At RealClearPolling Sean Trende doubles down on his complaints about the vice presidential picks of both parties:
When the election is over, one side will claim that the selection was obviously correct, given that the candidate won. Someone has to win, though, so let’s do a little pre-mortem.
Let’s recall that there are a handful of things that a pick can do. It can shore up a wavering portion of the party base, as Mike Pence did for Donald Trump in 2016. It can reinforce a message, as Al Gore did for Bill Clinton in 1992. Or it can help deliver a state, as LBJ likely did for JFK in 1960.
Walz still doesn’t seem to have delivered any of this. The polling in Minnesota is roughly where it was prior to the Walz pick. This means that Harris-Walz will carry the state, but Democrats were already poised to do that. Republicans haven’t won Minnesota since 1972. If they win it this cycle, the election is already over.
Moreover, there’s an opportunity cost here. Pennsylvania has continued to be the state with the closest polling. There is a charismatic, popular governor of the state who was passed over for the nod. Vice-presidential picks can’t do much, but they can move a state a point or so. In Pennsylvania, that difference appears to be meaningful.
What about Vance? He seems to have done his job, debating Walz skillfully and carrying the MAGA flag. But he also doesn’t seem to have energized voters beyond the party faithful.
I think that Sean is missing what has, sadly, become an additional distinctively contemporary motive for picking a vice presidential candidate: impeachment insurance. Don’t like the president? Would you like the vice president better? No—impeachment may not be a good choice.
I don’t think that’s the only reason that Joe Biden picked Kamala Harris for his vice president. He had promised to pick a “woman of color”. But Kamala Harris was not the only possible pick. However, she was clearly the most assertively progressive candidate he could pick. She didn’t help Biden carry a state or “shore up” a wavering part of the base. To the extent that she “reinforced a message” that message was clearly identity politics. Did that need reinforcement? I don’t think so.
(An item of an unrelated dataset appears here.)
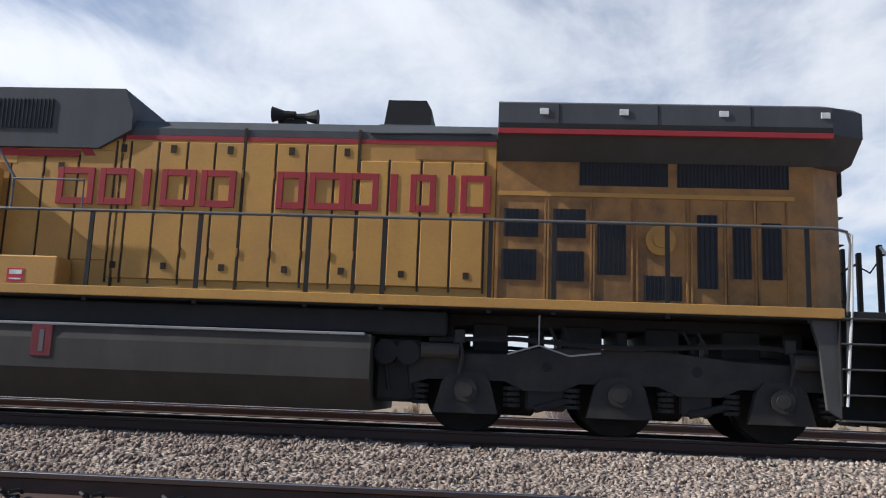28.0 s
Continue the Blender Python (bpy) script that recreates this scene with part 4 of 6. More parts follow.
# ---------------------------------------------------------------- locomotive
AXLES = (0.36, 2.47, 4.5, 14.27, 16.25, 18.29)


def mirrored(fn):
    """Runs fn for both sides of the engine."""
    for s in (1, -1):
        fn(s)


def louvre(parent, y0, y1, z0, z1, x, s, upright=True, pitch=0.05):
    """A framed grille with its bars."""
    g = part("grille", Mesh().box(s * (x - 0.01), s * (x + 0.006), y0, y1, z0, z1), GRILLE, parent, "dark ventilation grille")
    m = Mesh()
    if upright:
        n = max(3, int((y1 - y0) / pitch))
        for i in range(n):
            y = y0 + (i + 0.5) * (y1 - y0) / n
            m.box(s * (x + 0.006), s * (x + 0.018), y - 0.006, y + 0.006, z0, z1)
    else:
        n = max(3, int((z1 - z0) / pitch))
        for i in range(n):
            z = z0 + (i + 0.5) * (z1 - z0) / n
            m.prism([(s * (x + 0.006), z - 0.02), (s * (x + 0.03), z - 0.02), (s * (x + 0.006), z + 0.012)], y0, y1, "y")
    part("grille_grid", m, LOCO_BLACK, g)
    return g


def panel(parent, y0, y1, z0, z1, x, s, mat, name="hood_door", b=0.012, t=0.022):
    return part(name, Mesh().box(s * x, s * (x + t), y0 + 0.012, y1 - 0.012, z0, z1, b), mat, parent)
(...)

However, she did discourage Republicans from pursuing impeachment proceedings against President Biden. It’s hard not to think that the choice was deliberate.
Now consider the vice presidential picks in that light. Republicans, would you prefer Tim Walz as president over Kamala Harris? I don’t so. Democrats, would you prefer J. D. Vance over Donald Trump. I doubt that even more.
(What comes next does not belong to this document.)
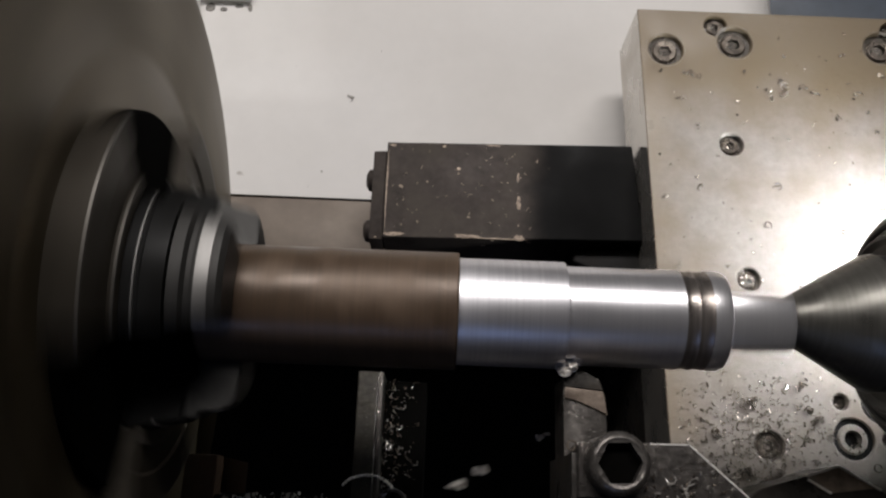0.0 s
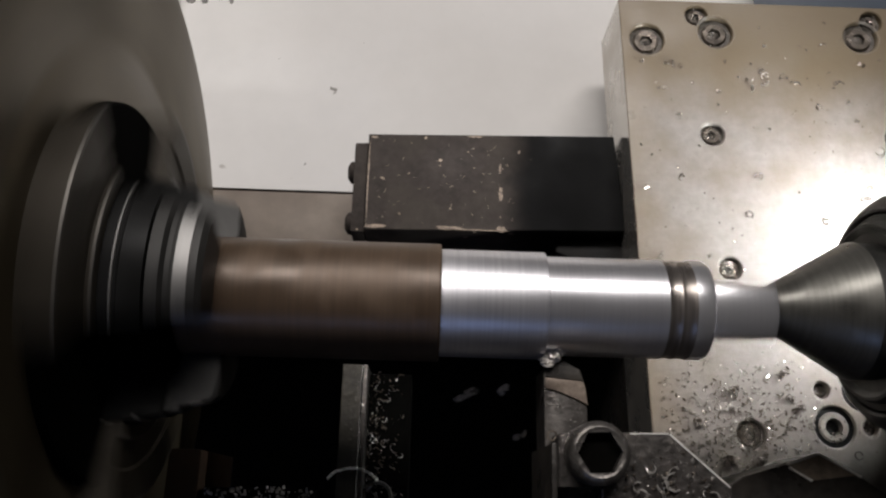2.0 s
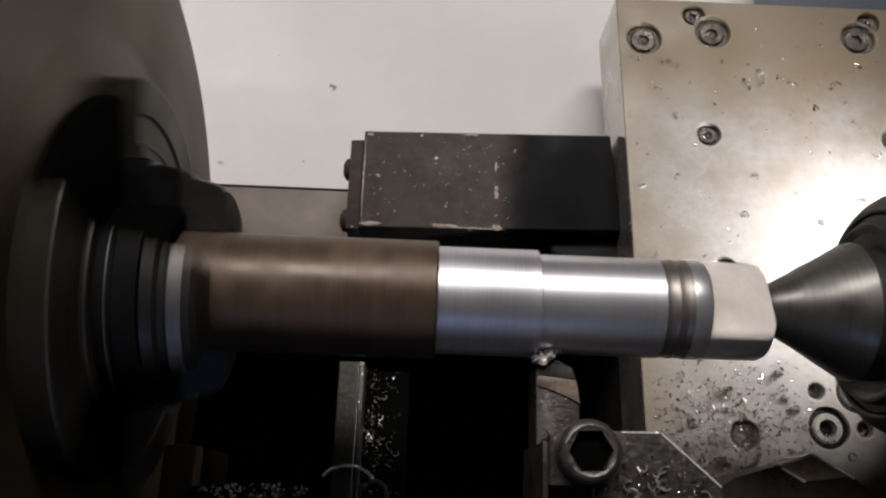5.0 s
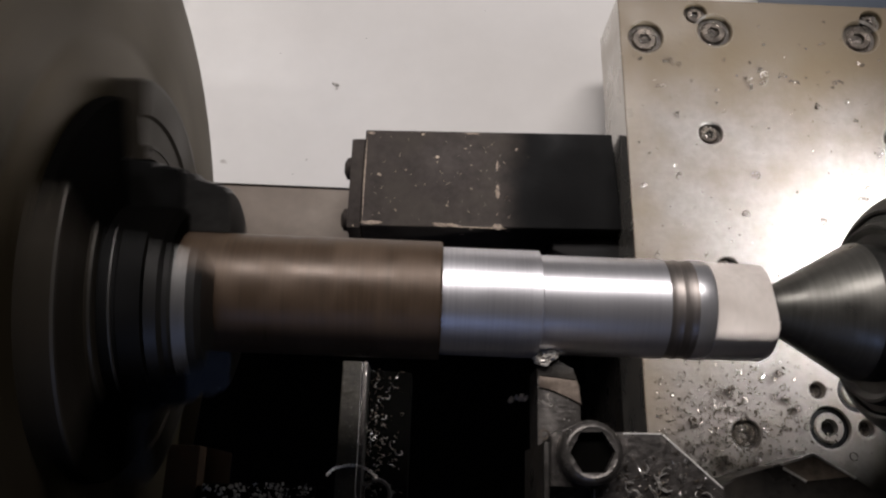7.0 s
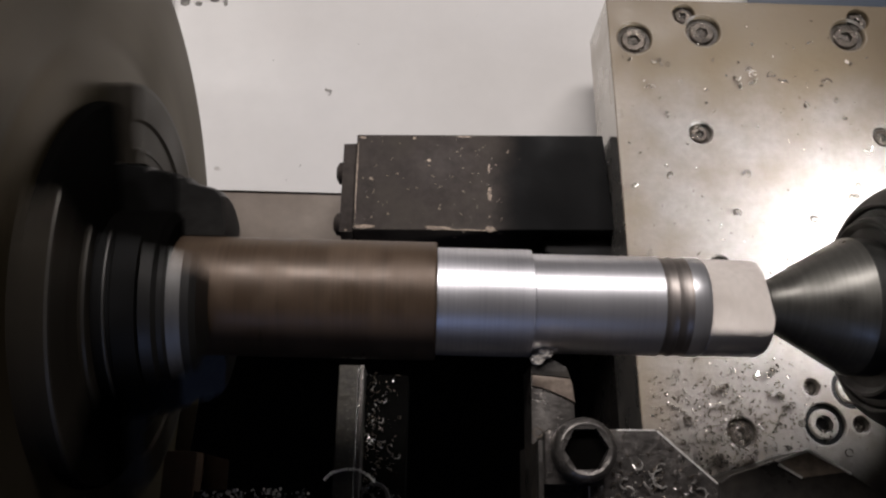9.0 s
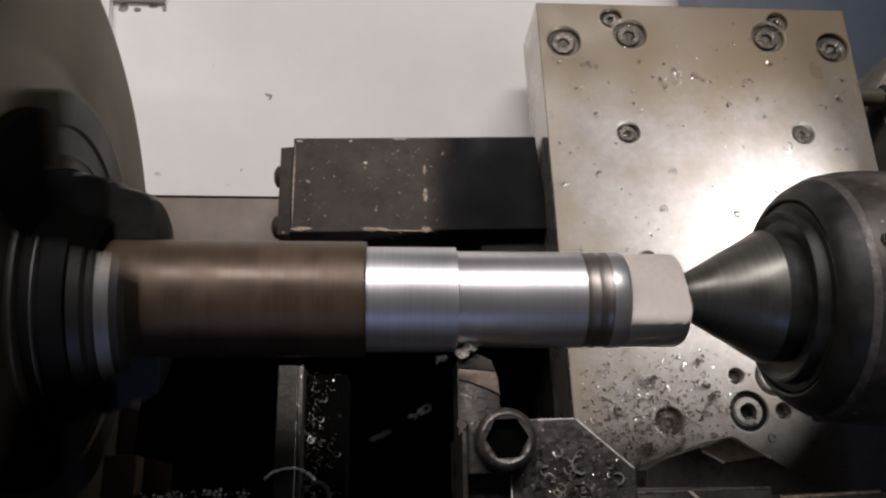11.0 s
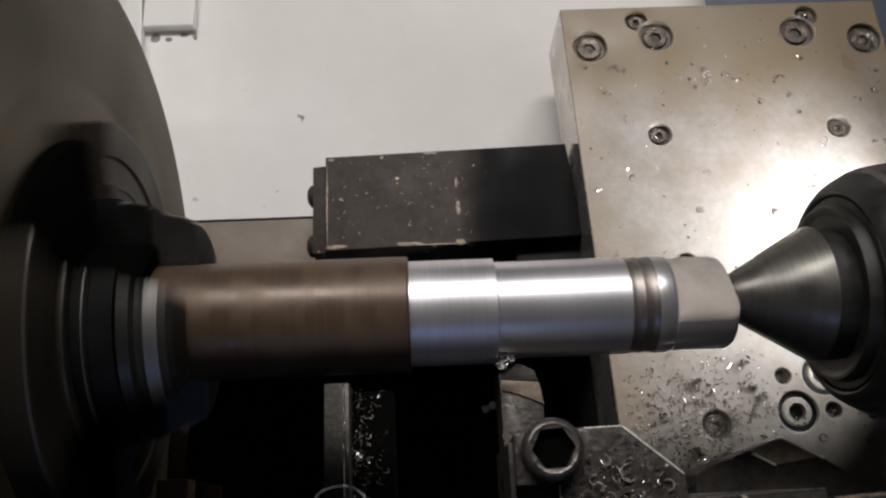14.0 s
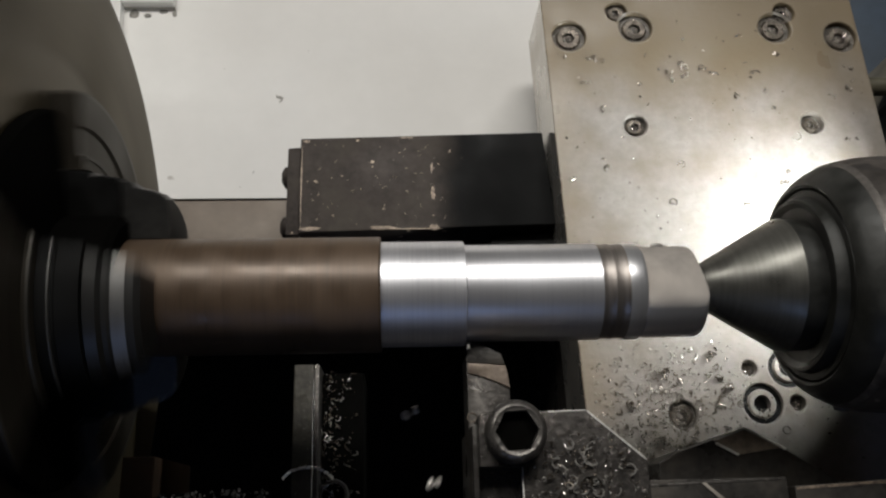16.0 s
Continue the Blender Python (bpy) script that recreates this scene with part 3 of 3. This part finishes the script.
def build_turning_tool():
    tool = thing("turning_tool", "chip-strewn steel turning tool clamped under a socket screw", "turning tool")
    part("shank", prism([(-0.0615, -0.1700), (-0.0585, -0.1672), (-0.0500, -0.1700), (-0.0478, -0.1800), (-0.0470, -0.33), (-0.0608, -0.33)], 0.060, 0.0800, 0.0006), M_TOOL, tool)
    # Dark insert reaches over the seat, painting the shade below the shaft.
    part("insert", prism([(-0.0614, -0.1660), (-0.0560, -0.1672), (-0.0502, -0.1705), (-0.0490, -0.1738), (-0.0612, -0.1728)], 0.0800, 0.0812, 0.0003), M_DARKTOOL, tool, "dark carbide insert, widened to paint shade on the seat")
    part("bare_seat", prism([(-0.0611, -0.1730), (-0.0489, -0.1740), (-0.0484, -0.1760), (-0.0476, -0.1815), (-0.0510, -0.1797), (-0.0560, -0.1776), (-0.0611, -0.1764)], 0.0790, 0.0808, 0.0003), M_INSERT, tool, "tan bare metal round the insert")
    clamp = part("clamp_block", prism([(-0.0602, -0.1924), (-0.0590, -0.1912), (-0.0275, -0.1908), (-0.0100, -0.2060), (-0.0095, -0.34), (-0.0602, -0.34)], 0.0805, 0.0985, 0.0010, 3), M_CLAMP, tool, "grey chamfered clamp block")
    carved(clamp, [box(-0.0650, -0.0478, -0.36, -0.2068, 0.0900, 0.11, 0)])
    part("bright_edge", box(-0.0478, -0.0474, -0.33, -0.2072, 0.0976, 0.0987, 0.0001), M_EDGE, clamp, "painted highlight on the recess edge")
    x, y = -0.0497, -0.1975
    screw = part("clamp_screw", upright([(0.0850, 0), (0.0850, 0.0089), (0.1052, 0.0090), (0.1068, 0.0086), (0.1078, 0.0076), (0.1080, 0.0070), (0.1078, 0.0064), (0.1078, 0)], x, y, 64), M_RIM, tool, "large socket head clamp screw")
    carved(screw, [hexagon(0.0064, 0.0870, 0.110, x, y, 0.05)])
    # Black filler stands for the shade inside the deep hex socket.
    part("socket_shade", hexagon(0.0063, 0.0872, 0.1045, x, y, 0.05), M_PIT, screw, "black filler for the shade in the socket", smooth=False)
    a, b = Vector((-0.0275, -0.1908)), Vector((-0.0100, -0.2060))
    side = (b - a).normalized()
    off = Vector((side.y, -side.x)) * 0.0004
    part("bright_corner", prism([tuple(a + side * 0.0005 - off * 0.2), tuple(b - side * 0.0005 - off * 0.2), tuple(b - side * 0.0005 + off), tuple(a + side * 0.0005 + off)], 0.0976, 0.09858, 0.0002), M_EDGE, clamp, "painted highlight on the clamp corner")
    part("bright_edge", prism([(-0.0390, -0.1911), (-0.0277, -0.1909), (-0.0277, -0.1913), (-0.0390, -0.1915)], 0.0977, 0.09862, 0.0001), M_EDGE, clamp, "painted highlight on the top edge")
    for dx, dy, r in ((0.022, -0.0165, 0.0052), (0.030, -0.030, 0.004)):
        ring = turned([(0, r * 0.7), (0, r), (0.0009, r), (0.0013, r * 0.92), (0.0013, r * 0.7), (0, r * 0.7)], 40)
        bmesh.ops.transform(ring, matrix=Matrix.Translation((x + dx, y + dy, 0.0984)) @ Matrix.Rotation(radians(-90), 4, "Y"), verts=ring.verts)
        part("ring", ring, M_TOOL, clamp, "round steel ring")
    part("side_wall", box(-0.0618, -0.0602, -0.34, -0.1945, 0.05, 0.0970, 0.0005), M_DARKTOOL, tool, "dark holder side")
    return tool


def build_tool_holder():
    holder = thing("tool_holder", "dark oily faceted tool holder with bright edges", "tool holder")
    part("wedge", prism([(0.014, -0.2030), (0.019, -0.2000), (0.036, -0.1950), (0.048, -0.1910), (0.063, -0.1990), (0.085, -0.2135), (0.097, -0.2215), (0.100, -0.25), (0.010, -0.25)], 0.0005, 0.0295, 0.0006), M_DARKTOOL, holder, smooth=False)
    # Lighter brown puts the light on the top facet into its colour.
    part("facet", prism([(0.0364, -0.1952), (0.0480, -0.1914), (0.0635, -0.1982), (0.0570, -0.1990), (0.0445, -0.2008)], 0.0285, 0.0300, 0.0002), M_LITFACET, holder, "brown top facet, painted lighter as lit", smooth=False)
    # Thin pale strips paint the highlights along the wedge's corners.
    for a, b in (((0.0360, -0.1950), (0.0480, -0.1910)), ((0.0480, -0.1910), (0.0630, -0.1990)), ((0.0364, -0.1962), (0.0445, -0.2008))):
        a, b = Vector(a), Vector(b)
        off = Vector(((b - a).y, -(b - a).x)).normalized() * 0.00045
        part("bright_corner", prism([tuple(a - off), tuple(b - off), tuple(b + off), tuple(a + off)], 0.0288, 0.0305, 0), M_EDGE, holder, "painted highlight on the corner", smooth=False)
    bar = part("bar", box(-0.016, 0.0465, -0.25, -0.2105, 0.0405, 0.064, 0.0008), M_DARKTOOL, holder, "dark bar with a bright front corner")
    # Strip along the bar's front corner paints its highlight.
    part("bright_corner", prism([(-0.0155, -0.2124), (0.046, -0.2105), (0.046, -0.2114), (-0.0155, -0.2132)], 0.0630, 0.0642, 0.0002), M_RIM, bar, "painted highlight on the corner")
    end = part("bar_end", prism([(0.049, -0.2135), (0.085, -0.2118), (0.090, -0.2160), (0.090, -0.25), (0.049, -0.25)], 0.040, 0.0635, 0.0008), M_DARKTOOL, holder, "second dark bar with a rusty corner")
    part("rusty_corner", prism([(0.0495, -0.2138), (0.0850, -0.2121), (0.0850, -0.2131), (0.0495, -0.2148)], 0.0625, 0.0637, 0.0002), M_WORN, end, "rusty worn corner")
    part("strip", prism([(0.017, -0.2118), (0.0185, -0.2118), (0.0245, -0.2170), (0.0225, -0.2170)], 0.0630, 0.0646, 0.0002), M_PLATE, bar, "bright scratch")
    return holder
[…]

I liked Shapiro better but he has faced a recent scandal involving one of his aides which i think scared them off.
“However, she did discourage Republicans from pursuing impeachment proceedings against President Biden.”
I think they would have rather run up against her until it became clear Biden was deteriorating so I dont think that stopped them. I think the bigger issue is that all of their star witnesses against Biden kept folding so they really didnt have a case.
Steve
I don’t know that Biden promised to select a woman of color. He promised to select a woman, and following the George Floyd protests there were public calls from Democratic activists for that woman to be black. Jim Clyburn said after the pick that he privately encouraged Biden to pick a black woman several times. Biden said that there were four black women on his list. By the end, the NYTimes said there were two in the final four.
“Ms. Harris was one of four finalists for the job, along with Senator Elizabeth Warren of Massachusetts, Gov. Gretchen Whitmer of Michigan and Susan E. Rice, the former national security adviser. But in the eyes of Mr. Biden and his advisers, Ms. Harris alone covered every one of their essential political needs.”
https://archive.ph/n12XY
I think there was a bit of historical revisionism that viewed Harris as the only logical choice in retrospect and for party activists to take credit for pressuring Biden to select a woman of color as a means of claiming power.
“Mr. Biden’s instincts were not destined to lead him to Ms. Harris: He and members of his family had long expressed discomfort with the way she attacked him at a Democratic primary debate, and his political advisers remembered well the seemingly constant dysfunction of her presidential campaign.
“There was a particular distrust in the Biden camp for the sharp-elbowed California operatives with whom Ms. Harris has long surrounded herself, fearing that they might seek to undermine Mr. Biden in office to clear the way for Ms. Harris in 2024.
“Yet no other candidate scored as highly with Mr. Biden’s selection committee on so many of their core criteria for choosing a running mate, including her ability to help Mr. Biden win in November, her strength as a debater, her qualifications for governing and the racial diversity she would bring to the ticket. No other candidate seemed to match the political moment better.”
I don’t know if VPs are selected as insurance, but Presidents don’t want a running mate that’s too ambitious, too independent or potentially going to overshadow the top of the ticket.
If Harris was “impeachment insurance,” then what in Holy Hell is Walz?!
I doubt that Trump thinks that anyone could possibly overshadow him.
Trump has acted quickly in the past to fire or clamp down on people who drew attention away from him. I doubt he believes anyone is smarter or better than him but I think he sensitive about being the center of attention.